EXERCISE REQUIREMENTS
Repeat the material verbatim. Images are excluded from the copy.

MATERIAL PROVIDED
++++++++++++++++++++
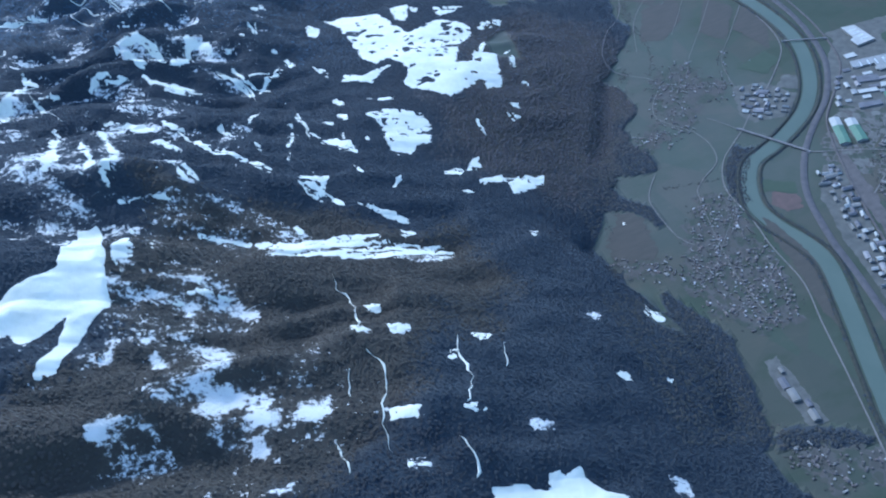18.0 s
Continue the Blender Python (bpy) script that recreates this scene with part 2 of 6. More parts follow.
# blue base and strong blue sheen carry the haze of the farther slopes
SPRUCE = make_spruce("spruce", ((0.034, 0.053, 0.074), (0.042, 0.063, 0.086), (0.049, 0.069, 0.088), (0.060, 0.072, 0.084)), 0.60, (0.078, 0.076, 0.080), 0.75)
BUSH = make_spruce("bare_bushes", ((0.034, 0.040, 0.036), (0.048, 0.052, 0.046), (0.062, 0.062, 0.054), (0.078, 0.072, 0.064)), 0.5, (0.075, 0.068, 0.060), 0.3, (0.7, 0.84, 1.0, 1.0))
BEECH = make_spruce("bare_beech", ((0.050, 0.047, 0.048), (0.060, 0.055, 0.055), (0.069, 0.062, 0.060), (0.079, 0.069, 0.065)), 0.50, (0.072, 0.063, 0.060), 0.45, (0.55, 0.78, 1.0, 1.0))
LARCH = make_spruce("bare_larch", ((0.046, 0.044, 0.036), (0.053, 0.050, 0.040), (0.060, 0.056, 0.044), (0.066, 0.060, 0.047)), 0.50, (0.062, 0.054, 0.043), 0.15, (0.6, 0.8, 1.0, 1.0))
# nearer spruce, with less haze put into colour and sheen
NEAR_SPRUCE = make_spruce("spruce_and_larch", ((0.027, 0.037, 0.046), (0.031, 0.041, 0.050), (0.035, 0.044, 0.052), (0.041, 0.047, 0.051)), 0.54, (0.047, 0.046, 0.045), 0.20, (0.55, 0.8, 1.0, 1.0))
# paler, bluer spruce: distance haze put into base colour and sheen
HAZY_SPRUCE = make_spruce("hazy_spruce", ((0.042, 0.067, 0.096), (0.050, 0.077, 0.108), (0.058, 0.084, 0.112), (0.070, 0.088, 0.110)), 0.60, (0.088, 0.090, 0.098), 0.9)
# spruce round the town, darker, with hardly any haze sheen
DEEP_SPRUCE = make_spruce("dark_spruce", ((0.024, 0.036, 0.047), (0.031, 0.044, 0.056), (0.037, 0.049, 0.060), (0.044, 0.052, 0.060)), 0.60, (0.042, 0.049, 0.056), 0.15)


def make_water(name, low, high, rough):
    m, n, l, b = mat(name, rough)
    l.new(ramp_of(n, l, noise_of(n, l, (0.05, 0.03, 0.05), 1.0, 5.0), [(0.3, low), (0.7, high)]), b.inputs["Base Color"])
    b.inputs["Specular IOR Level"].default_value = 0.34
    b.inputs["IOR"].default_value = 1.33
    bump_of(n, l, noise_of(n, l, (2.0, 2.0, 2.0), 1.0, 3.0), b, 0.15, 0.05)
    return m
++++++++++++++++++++
FINISHED ANSWER
18.0 s
Continue the Blender Python (bpy) script that recreates this scene with part 2 of 6. More parts follow.
# blue base and strong blue sheen carry the haze of the farther slopes
SPRUCE = make_spruce("spruce", ((0.034, 0.053, 0.074), (0.042, 0.063, 0.086), (0.049, 0.069, 0.088), (0.060, 0.072, 0.084)), 0.60, (0.078, 0.076, 0.080), 0.75)
BUSH = make_spruce("bare_bushes", ((0.034, 0.040, 0.036), (0.048, 0.052, 0.046), (0.062, 0.062, 0.054), (0.078, 0.072, 0.064)), 0.5, (0.075, 0.068, 0.060), 0.3, (0.7, 0.84, 1.0, 1.0))
BEECH = make_spruce("bare_beech", ((0.050, 0.047, 0.048), (0.060, 0.055, 0.055), (0.069, 0.062, 0.060), (0.079, 0.069, 0.065)), 0.50, (0.072, 0.063, 0.060), 0.45, (0.55, 0.78, 1.0, 1.0))
LARCH = make_spruce("bare_larch", ((0.046, 0.044, 0.036), (0.053, 0.050, 0.040), (0.060, 0.056, 0.044), (0.066, 0.060, 0.047)), 0.50, (0.062, 0.054, 0.043), 0.15, (0.6, 0.8, 1.0, 1.0))
# nearer spruce, with less haze put into colour and sheen
NEAR_SPRUCE = make_spruce("spruce_and_larch", ((0.027, 0.037, 0.046), (0.031, 0.041, 0.050), (0.035, 0.044, 0.052), (0.041, 0.047, 0.051)), 0.54, (0.047, 0.046, 0.045), 0.20, (0.55, 0.8, 1.0, 1.0))
# paler, bluer spruce: distance haze put into base colour and sheen
HAZY_SPRUCE = make_spruce("hazy_spruce", ((0.042, 0.067, 0.096), (0.050, 0.077, 0.108), (0.058, 0.084, 0.112), (0.070, 0.088, 0.110)), 0.60, (0.088, 0.090, 0.098), 0.9)
# spruce round the town, darker, with hardly any haze sheen
DEEP_SPRUCE = make_spruce("dark_spruce", ((0.024, 0.036, 0.047), (0.031, 0.044, 0.056), (0.037, 0.049, 0.060), (0.044, 0.052, 0.060)), 0.60, (0.042, 0.049, 0.056), 0.15)


def make_water(name, low, high, rough):
    m, n, l, b = mat(name, rough)
    l.new(ramp_of(n, l, noise_of(n, l, (0.05, 0.03, 0.05), 1.0, 5.0), [(0.3, low), (0.7, high)]), b.inputs["Base Color"])
    b.inputs["Specular IOR Level"].default_value = 0.34
    b.inputs["IOR"].default_value = 1.33
    bump_of(n, l, noise_of(n, l, (2.0, 2.0, 2.0), 1.0, 3.0), b, 0.15, 0.05)
    return m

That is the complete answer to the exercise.